Quando assumi uma diretoria do Banco Central, em agosto de 1985, juntei-me definitivamente ao segundo grupo. Vivíamos a segunda fase do governo Sarney e fui obrigado a conviver com o pessoal da heterodoxia cabocla. Essa experiência marcou de forma fundamental minha carreira de economista e me afastou de forma definitiva do grupo dos heterodoxos. Firmei minhas convicções de que a forma para colocar a economia brasileira de novo nos trilhos passava pelos caminhos da ortodoxia, mas com uma leitura cuidadosa das marcas institucionais que ainda faziam de nossa economia um corpo doente e com idiossincrasias tão particulares.

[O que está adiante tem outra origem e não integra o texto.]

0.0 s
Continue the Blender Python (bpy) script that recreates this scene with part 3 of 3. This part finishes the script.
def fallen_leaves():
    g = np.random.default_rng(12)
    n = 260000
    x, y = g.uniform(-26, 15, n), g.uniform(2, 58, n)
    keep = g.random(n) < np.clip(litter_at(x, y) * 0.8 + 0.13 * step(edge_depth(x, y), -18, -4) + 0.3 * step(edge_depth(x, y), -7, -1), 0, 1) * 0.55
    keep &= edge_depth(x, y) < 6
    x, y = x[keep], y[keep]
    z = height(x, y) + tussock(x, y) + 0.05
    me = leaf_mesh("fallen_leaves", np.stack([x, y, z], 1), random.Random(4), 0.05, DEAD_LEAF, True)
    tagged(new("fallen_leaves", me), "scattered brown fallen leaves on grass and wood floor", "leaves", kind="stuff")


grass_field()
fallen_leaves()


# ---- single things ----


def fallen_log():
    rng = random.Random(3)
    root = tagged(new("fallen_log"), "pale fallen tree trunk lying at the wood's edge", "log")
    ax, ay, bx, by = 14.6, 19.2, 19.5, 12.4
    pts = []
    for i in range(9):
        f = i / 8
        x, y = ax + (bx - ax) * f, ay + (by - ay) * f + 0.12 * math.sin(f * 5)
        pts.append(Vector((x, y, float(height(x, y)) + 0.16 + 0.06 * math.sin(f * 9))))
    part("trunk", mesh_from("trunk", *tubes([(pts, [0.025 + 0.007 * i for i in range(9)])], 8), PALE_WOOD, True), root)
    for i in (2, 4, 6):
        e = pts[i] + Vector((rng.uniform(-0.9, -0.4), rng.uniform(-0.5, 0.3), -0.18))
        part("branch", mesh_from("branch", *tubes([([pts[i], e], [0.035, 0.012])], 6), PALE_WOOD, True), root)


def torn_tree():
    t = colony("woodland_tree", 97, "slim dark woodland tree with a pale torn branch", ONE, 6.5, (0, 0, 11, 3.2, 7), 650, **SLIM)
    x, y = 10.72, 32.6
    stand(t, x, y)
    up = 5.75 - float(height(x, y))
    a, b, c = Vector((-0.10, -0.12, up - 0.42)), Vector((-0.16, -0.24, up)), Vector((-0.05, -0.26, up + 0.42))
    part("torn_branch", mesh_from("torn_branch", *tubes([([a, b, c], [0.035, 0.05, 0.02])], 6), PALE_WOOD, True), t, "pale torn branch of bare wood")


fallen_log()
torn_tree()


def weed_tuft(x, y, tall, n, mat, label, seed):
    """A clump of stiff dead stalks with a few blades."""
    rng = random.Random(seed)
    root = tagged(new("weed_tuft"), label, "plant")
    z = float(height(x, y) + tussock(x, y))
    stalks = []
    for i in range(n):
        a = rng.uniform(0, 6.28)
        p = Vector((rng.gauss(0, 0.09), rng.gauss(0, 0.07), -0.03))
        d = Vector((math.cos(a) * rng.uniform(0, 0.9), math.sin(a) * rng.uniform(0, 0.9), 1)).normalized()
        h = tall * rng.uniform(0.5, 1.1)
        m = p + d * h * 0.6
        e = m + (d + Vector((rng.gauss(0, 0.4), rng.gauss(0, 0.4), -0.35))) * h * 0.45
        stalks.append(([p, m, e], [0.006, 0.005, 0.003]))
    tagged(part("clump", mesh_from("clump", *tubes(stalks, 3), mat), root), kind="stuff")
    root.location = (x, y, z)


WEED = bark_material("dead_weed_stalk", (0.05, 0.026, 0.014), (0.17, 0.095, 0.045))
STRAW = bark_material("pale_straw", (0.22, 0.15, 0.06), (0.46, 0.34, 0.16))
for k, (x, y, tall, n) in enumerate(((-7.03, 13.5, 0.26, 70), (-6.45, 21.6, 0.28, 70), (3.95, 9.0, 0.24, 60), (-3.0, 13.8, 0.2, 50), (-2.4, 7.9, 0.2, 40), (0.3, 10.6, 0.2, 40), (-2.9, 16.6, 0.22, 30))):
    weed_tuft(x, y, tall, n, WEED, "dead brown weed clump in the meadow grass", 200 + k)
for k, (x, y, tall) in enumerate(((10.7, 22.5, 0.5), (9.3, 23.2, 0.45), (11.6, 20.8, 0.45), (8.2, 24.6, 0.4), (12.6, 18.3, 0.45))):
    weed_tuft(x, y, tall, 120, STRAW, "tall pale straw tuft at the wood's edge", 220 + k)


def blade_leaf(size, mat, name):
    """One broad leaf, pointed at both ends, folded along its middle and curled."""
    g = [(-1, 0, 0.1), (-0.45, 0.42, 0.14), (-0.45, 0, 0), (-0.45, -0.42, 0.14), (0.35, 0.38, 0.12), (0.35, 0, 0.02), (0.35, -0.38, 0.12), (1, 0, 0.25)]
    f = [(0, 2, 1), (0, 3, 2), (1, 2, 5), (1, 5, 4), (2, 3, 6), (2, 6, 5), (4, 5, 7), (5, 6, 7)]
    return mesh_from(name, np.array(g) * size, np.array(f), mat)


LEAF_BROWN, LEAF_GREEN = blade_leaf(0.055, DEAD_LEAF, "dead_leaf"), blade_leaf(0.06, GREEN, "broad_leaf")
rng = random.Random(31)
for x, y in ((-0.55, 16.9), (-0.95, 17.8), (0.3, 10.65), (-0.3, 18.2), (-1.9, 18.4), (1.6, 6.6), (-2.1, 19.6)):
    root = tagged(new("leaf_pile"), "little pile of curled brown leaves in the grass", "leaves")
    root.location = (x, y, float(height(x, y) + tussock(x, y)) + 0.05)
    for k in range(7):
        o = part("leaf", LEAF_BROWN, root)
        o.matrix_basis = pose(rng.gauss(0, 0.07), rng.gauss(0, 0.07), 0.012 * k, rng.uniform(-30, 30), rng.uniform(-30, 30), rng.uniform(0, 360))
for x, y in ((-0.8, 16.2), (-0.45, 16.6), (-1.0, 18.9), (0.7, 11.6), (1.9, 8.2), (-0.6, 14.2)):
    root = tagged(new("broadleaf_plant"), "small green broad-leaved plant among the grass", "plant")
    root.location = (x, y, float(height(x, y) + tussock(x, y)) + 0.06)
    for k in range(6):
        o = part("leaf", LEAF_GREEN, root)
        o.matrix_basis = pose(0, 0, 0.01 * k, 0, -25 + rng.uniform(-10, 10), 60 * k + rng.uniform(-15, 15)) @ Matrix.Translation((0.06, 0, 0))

É dentro desse entendimento que tenho criticado de forma sistemática a política econômica do ministro Palocci. Mas, quando surge novamente no horizonte o pensamento heterodoxo caótico do passado, agora defendido pela ministra Dilma, sou obrigado a esquecer minhas divergências e me alinhar ao lado dele. Já sofremos bastante com a heterodoxia irresponsável e não podemos arriscar nosso futuro com outra aventura do tipo "mais inflação para termos mais crescimento". Isso não existe, e a estabilidade de preços, tão duramente conquistada, não pode ser ameaçada novamente.

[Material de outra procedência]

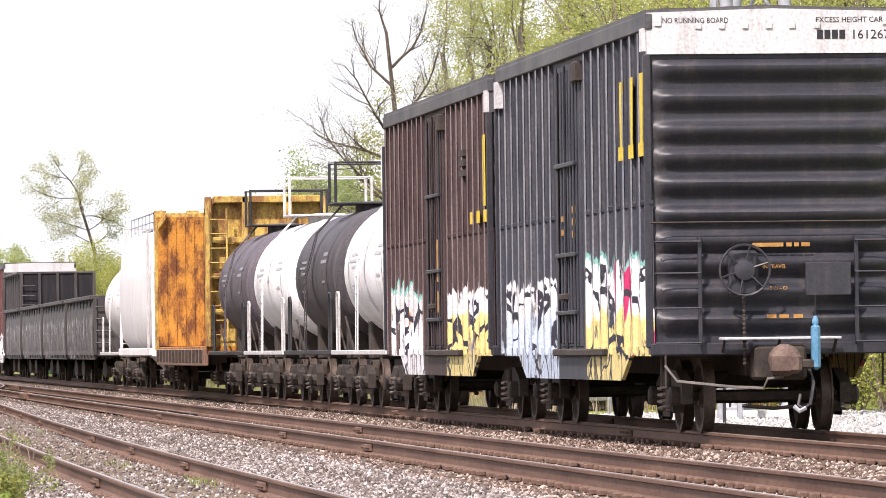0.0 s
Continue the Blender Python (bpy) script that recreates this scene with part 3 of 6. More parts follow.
def stone_mesh(name, pts, sizes, material):
    """Angular crushed stones, one small rough block each."""
    base = np.array([(-1, -0.8, -0.6), (1, -0.9, -0.5), (0.9, 1, -0.6), (-0.9, 0.9, -0.5), (-0.7, -0.7, 0.6), (0.75, -0.6, 0.75), (0.6, 0.8, 0.55), (-0.75, 0.6, 0.8)])
    quads = np.array([(0, 3, 2, 1), (4, 5, 6, 7), (0, 1, 5, 4), (1, 2, 6, 5), (2, 3, 7, 6), (3, 0, 4, 7)])
    n = len(pts)
    rng = np.random.default_rng(n)
    v = base[None] * np.array([1.0, 0.85, 0.6]) * (1 + rng.uniform(-0.45, 0.45, (n, 8, 3)))
    q = rng.normal(size=(n, 4))
    q /= np.linalg.norm(q, axis=1)[:, None]
    w, x, y, z = q.T
    rot = np.stack([1 - 2 * (y * y + z * z), 2 * (x * y - z * w), 2 * (x * z + y * w), 2 * (x * y + z * w), 1 - 2 * (x * x + z * z), 2 * (y * z - x * w), 2 * (x * z - y * w), 2 * (y * z + x * w), 1 - 2 * (x * x + y * y)], -1).reshape(n, 3, 3)
    v = np.einsum("nij,nkj->nki", rot, v) * sizes[:, None, None] * 0.5 + pts[:, None, :]
    f = quads[None] + (np.arange(n) * 8)[:, None, None]
    return fast_mesh(name, v.reshape(-1, 3), f.reshape(-1, 4), 4, material)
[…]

O equilíbrio fiscal que hoje temos tem que ser preservado, bem como seu subproduto mais importante, que é a estabilidade dos preços. Diante da ameaça de alteração da política econômica, não tenho outra alternativa senão a de me alinhar com a equipe econômica. Até porque entendo que um novo ataque ao ministro Palocci vai acontecer no início do ano. A política de juros do Banco Central está provocando uma desaceleração clara na atividade, e o sonho da economia crescendo em 2006 a taxas de 4% ao ano vai ser desmistificado nos próximos meses.
Com um presidente da República candidato à reeleição, a percepção de que a economia vai crescer bem menos do que o esperado vai recolocar a política do ministro Palocci no pelourinho. E eu estarei claramente a seu lado.